The rotation to cyclical sectors of the S&P 500 and away from defensive stocks could continue next week if Federal Reserve chair Janet Yellen strikes a tone more welcoming to an interest rate increase later this year.
Fed speakers this week, including the influential New York Fed President William Dudley, seemed to blaze the trail for Yellen and her upcoming Friday speech in Jackson Hole, Wyoming as part of a global meeting of central bankers.
Dudley said Tuesday the Fed could raise rates as soon as next month, in comments that sent the S&P 500 down, led by sharp drops in telecoms and utilities, both defensive sectors.
Those two sectors, still up more than 15% year to date, have risen partly due to investor appetite for their high dividend yields amid historically low returns in fixed income. They are seen as the most vulnerable to sell-offs if rates start to rise.
Judging by the rotation that already started taking place in stocks, the market seems poised for higher rates.
The utilities sector of the S&P 500 closed Friday with its fourth consecutive week of losses and is down almost 6% from a record high hit early in July.
On the other hand, industrials, up three weeks in a row, closed just 0.2% below their record high set a month ago and are up more than 2% from this month’s low hit Aug. 1.
The recent decline in utilities and telecoms is “the most constructive thing we’ve seen recently in the market,” according to Art Hogan, chief market strategist at Wunderlich securities in New York.
He said the Fed is preparing markets for a rate hike this year. “Economic data have improved since the last time Yellen had a public speech,” said Hogan.
“The body language from Fed speakers over the last week or two lends itself for ‘get ready for liftoff.’ Dudley was choreographing a more hawkish Fed.”
For more on interest rates, watch:
A sector rotation in stocks won’t necessarily mean the S&P 500 will gain much over current levels, while the heightened probability of a U.S. rate hike won’t be a death blow to the market’s rally, according to Jim Paulsen, chief investment strategist at Wells Capital Management in Minneapolis.

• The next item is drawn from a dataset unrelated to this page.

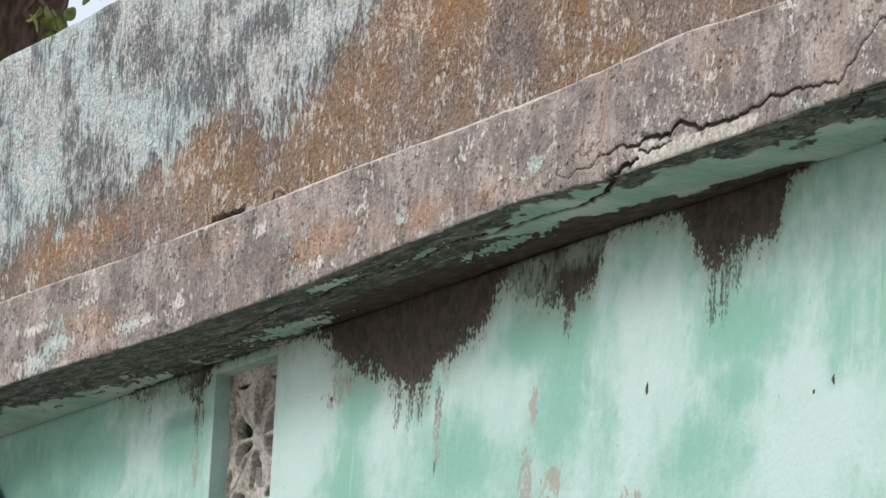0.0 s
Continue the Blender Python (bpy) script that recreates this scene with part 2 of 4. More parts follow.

“It would extinguish a potential bubble in defensive stocks, without taking the whole market down,” he said.
He expects Yellen to sound at least marginally hawkish next week which, in turn, he said, will favor commodity stocks and other stocks linked to growth.
“The Fed is almost being forced to react to better economic momentum,” Paulsen said. “The market is turning more cyclical and away from defensive orientation.”